Apesar da minha intervenção laudatória, não se alterou e foi adiante:
-Com 16 anos de idade, escrevi meu primeiro romance, “Rêve d' Enfer” (Sonho do Inferno).
-Os flaubertianos reconhecem que essa obra, sendo juvenil, é imatura, mas vislumbraram vestígios das suas heroínas.
-Eu, com 15 anos de idade, já nutria uma grande paixão.
-E não era por uma coleguinha de folguedos.
-Creio que a proximidade com os pacientes de meu pai me amadureceu antes do tempo. Apaixonei-me por uma mulher onze anos mais velha do que eu, e casada: Elisa Schlesinger.
-Como Balzac, você escrevia romances na sua juventude, e sentia atração por mulheres mais velhas. É verdade que Balzac escreveu romances à Walter Scott, que ele renegaria, para começar a escrever talentosamente depois dos 30 anos de idade.
-Elisa Schlesinger inspirou personagens minhas de vários romances: “Mémoires d'un Fou” (“Memórias de um Louco”, de 1838; “Novembre”, de 1842; e “L' Educacion Sentimentale”, de 1869.
-Então, o seu amor por Elisa Schlesinger não foi juvenil, durou todo esse tempo?
-Como a minha paixão pela literatura, prolongou-se por toda a vida.
-Mas você não se casou com ela?
-Declarei-lhe meu amor 30 anos depois, quando ele era uma viúva, mas fui rejeitado.
-Mas voltando à sua época de estudante, o seu pai o ajudava, naturalmente?
-Enviou-me para Paris, onde eu estudaria direito. Lá, gastei o dinheiro que me remetia na esbórnia. O direito não me interessava, eu era um aluno relapso, consequentemente, fui reprovado nos exames da Universidade de Paris.
-E retornou à sua cidade?
-Sofri com problemas de saúde; tive crises nervosas com alucinações e perdas de consciência.
-Nada como a companhia de um pai médico nesse momento. - frisei.
-Fui diagnosticado como histérico-epiléptico. Meu pai me tratou com sangrias e dietas, isolando-me num sítio em Croisset, às margens do Rio Sena. Nessa quietude, faleceram meu pai e, de parto, minha irmã Caroline. Mesmo com esses dramas, a minha saúde foi restabelecida, e essas crises só retornariam muitos anos depois, quando eu me aproximava do fim.
-Você, naturalmente, não se fechou para todas as mulheres por causa de Elisa Schlesinger.
-Não, com 25 anos de idade, conheci Louise Collet, separada do marido, e mãe de uma jovem de 16 anos.
E continuou:
Louise Collet era amante do filósofo Vitor Cousin, o que não impediu um relacionamento entre nós.
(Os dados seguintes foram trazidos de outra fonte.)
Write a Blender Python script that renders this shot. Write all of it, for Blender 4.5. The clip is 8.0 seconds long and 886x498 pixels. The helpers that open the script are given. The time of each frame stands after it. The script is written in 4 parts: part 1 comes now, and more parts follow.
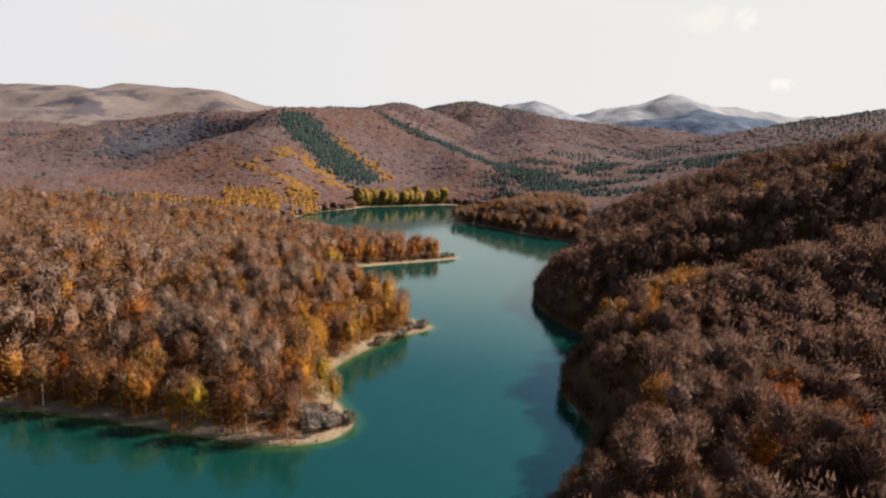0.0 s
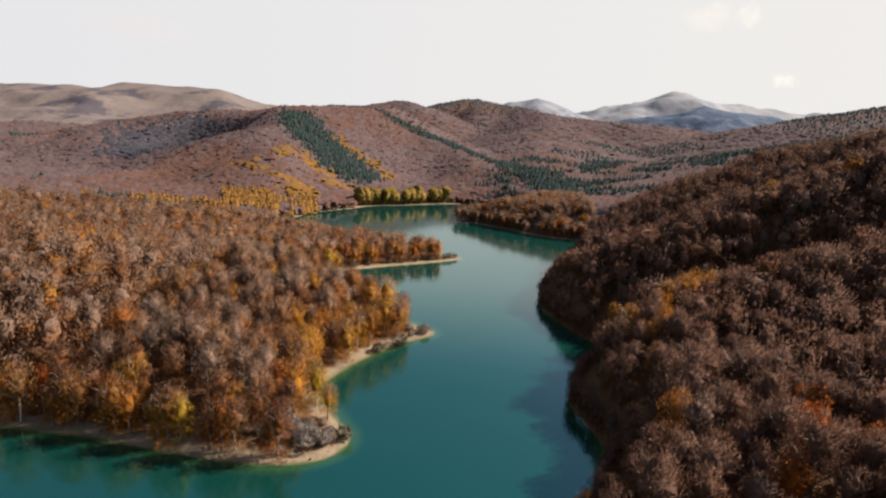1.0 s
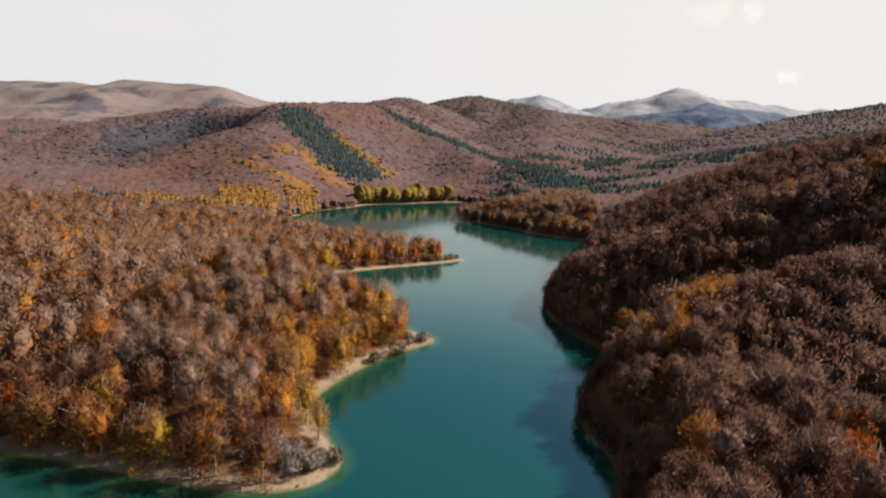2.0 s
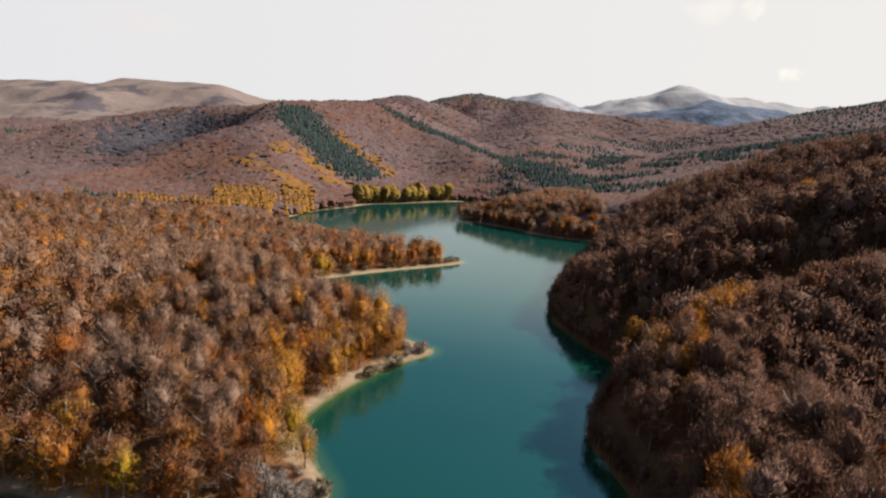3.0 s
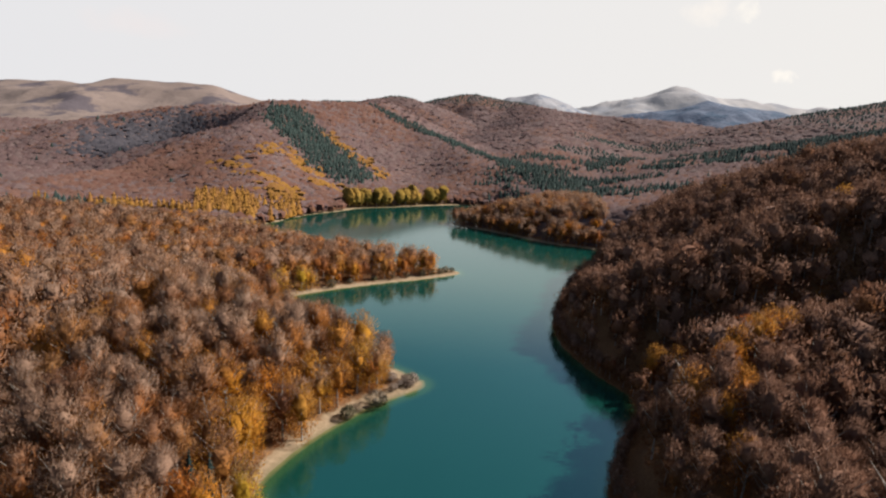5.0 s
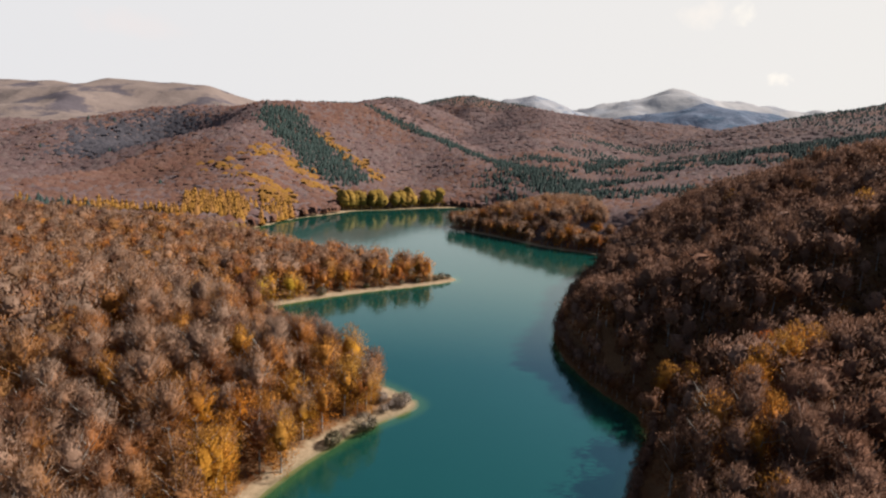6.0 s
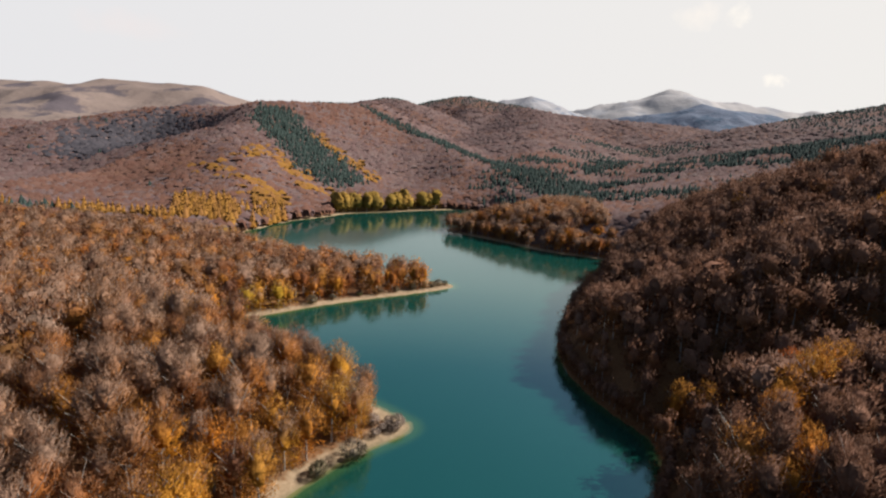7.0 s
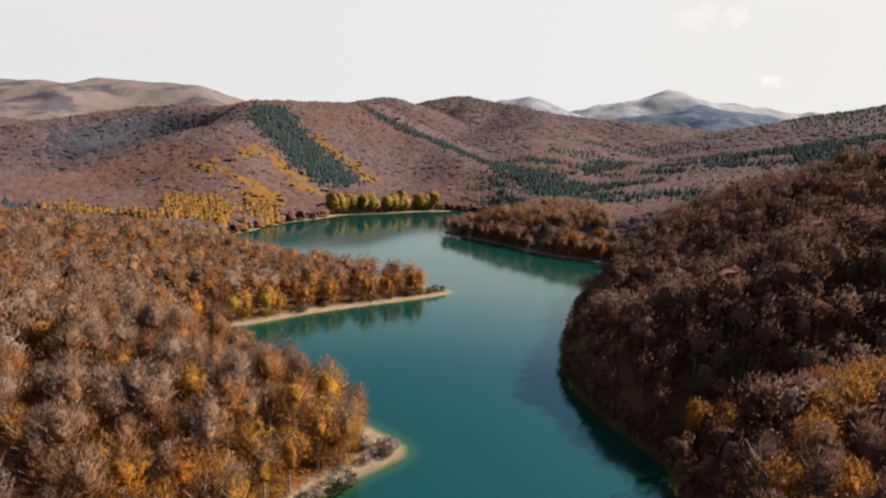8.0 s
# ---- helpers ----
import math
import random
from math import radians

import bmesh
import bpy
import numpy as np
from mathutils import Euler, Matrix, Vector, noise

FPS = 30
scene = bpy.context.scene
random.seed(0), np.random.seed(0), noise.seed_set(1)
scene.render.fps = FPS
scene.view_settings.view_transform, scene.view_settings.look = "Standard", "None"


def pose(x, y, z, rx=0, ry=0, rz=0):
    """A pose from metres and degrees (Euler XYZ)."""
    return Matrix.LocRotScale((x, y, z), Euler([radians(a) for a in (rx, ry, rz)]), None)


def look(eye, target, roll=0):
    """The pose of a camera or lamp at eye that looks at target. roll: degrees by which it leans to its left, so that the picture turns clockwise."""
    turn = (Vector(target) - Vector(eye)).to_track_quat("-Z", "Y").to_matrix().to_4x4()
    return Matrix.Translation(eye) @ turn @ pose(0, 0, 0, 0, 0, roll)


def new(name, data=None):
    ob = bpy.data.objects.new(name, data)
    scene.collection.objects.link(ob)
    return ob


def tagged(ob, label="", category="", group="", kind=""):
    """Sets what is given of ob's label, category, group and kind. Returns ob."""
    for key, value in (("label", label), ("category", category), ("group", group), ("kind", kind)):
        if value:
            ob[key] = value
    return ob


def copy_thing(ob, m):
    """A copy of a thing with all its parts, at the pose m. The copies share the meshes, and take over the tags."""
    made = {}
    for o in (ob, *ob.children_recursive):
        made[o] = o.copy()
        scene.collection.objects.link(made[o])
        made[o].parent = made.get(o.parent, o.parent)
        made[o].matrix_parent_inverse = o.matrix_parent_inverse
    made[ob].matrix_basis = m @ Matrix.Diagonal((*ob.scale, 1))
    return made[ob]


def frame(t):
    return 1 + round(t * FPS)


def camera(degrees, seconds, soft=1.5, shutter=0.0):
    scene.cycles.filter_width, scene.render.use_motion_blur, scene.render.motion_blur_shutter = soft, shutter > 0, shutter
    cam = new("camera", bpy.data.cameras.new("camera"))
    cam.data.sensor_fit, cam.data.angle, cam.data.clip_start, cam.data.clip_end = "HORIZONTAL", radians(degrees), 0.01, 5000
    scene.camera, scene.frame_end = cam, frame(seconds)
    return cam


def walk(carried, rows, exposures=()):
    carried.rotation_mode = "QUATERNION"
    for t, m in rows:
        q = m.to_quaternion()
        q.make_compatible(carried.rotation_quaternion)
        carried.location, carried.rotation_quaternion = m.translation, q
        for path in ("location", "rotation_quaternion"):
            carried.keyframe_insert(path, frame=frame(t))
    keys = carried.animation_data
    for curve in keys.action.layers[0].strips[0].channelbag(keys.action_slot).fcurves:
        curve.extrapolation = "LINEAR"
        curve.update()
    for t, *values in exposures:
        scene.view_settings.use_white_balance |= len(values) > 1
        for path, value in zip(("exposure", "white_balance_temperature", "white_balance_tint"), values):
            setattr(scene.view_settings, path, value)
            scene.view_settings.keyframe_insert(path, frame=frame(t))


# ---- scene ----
cam = camera(77.7, 8.0, soft=2.2)
PATH = [
    (0, (0.522, 2.636, 79.097), (0.457, 4.599, 78.723), 3.7),
    (0.5, (0.495, 7.101, 79.14), (0.426, 9.064, 78.764), 3.6),
    (1, (0.522, 12.091, 79.213), (0.448, 14.053, 78.832), 3.5),
    (1.5, (0.598, 17.898, 79.267), (0.519, 19.859, 78.881), 3.5),
    (3, (0.546, 37.27, 79.413), (0.461, 39.228, 79.015), 3.3),
    (3.5, (0.463, 44.133, 79.405), (0.381, 46.091, 79.009), 3.3),
    (4, (0.412, 51.124, 79.341), (0.333, 53.083, 78.946), 3.3),
    (4.5, (0.387, 58.381, 79.272), (0.312, 60.34, 78.879), 3.3),
    (4.7, (0.374, 61.202, 79.247), (0.301, 63.161, 78.853), 3.3),
    (6, (0.172, 78.909, 78.855), (0.114, 80.871, 78.468), 3.5),
    (6.5, (0.046, 85.638, 78.804), (-0.006, 87.6, 78.419), 3.5),
    (7, (-0.08, 91.959, 78.74), (-0.128, 93.922, 78.357), 3.5),
    (7.5, (-0.196, 98.16, 78.682), (-0.241, 100.122, 78.301), 3.6),
    (8, (-0.337, 104.045, 78.633), (-0.377, 106.008, 78.251), 3.6),
]
walk(cam, [(t, look(eye, target, roll)) for t, eye, target, roll in PATH])

# ---- sky, sun, exposure ----
SUN_ELEVATION, SUN_AZIMUTH = 37.0, 22.0  # degrees; azimuth from +x towards +y
se, sa = radians(SUN_ELEVATION), radians(SUN_AZIMUTH)
sun_way = Vector((math.cos(se) * math.cos(sa), math.cos(se) * math.sin(sa), math.sin(se)))

world = bpy.data.worlds.new("sky")
scene.world = world
world.use_nodes = True
wn, wl = world.node_tree.nodes, world.node_tree.links
sky = wn.new("ShaderNodeTexSky")
sky.sky_type, sky.sun_disc = "NISHITA", False
sky.sun_elevation, sky.sun_rotation = se, radians(90) - sa
sky.dust_density, sky.air_density = 2.0, 1.0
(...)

-Flaubert e Balzac num extremo, e Nabokov do outro. - pensei sem me manifestar.
-Meus amigos me preveniam sobre a sua personalidade presunçosa e afetada. Quando os meus olhos se abriram, eu vi que estavam cobertos de razão. A minha atração por ela murchou definitivamente.
-E você rompeu com ela.
-Rompi e, em seguida, dediquei quase todas as minhas horas a trabalhar para escrever bons livros.
-E assim vieram “Madame Bovary”, “Salambô”, “A Educação Sentimental”, “A Tentação de Santo Antônio”, “Três Contos”, “Bouvard e Pécuchet”, além de peças de teatro como “O Candidato”, “O Castelo dos Corações”...
-Hora de eu me ir. - interrompeu-me.
-Sua partida nos deixará triste.
-Cuidado com a tristeza, ela é um vício. - disse antes de partir.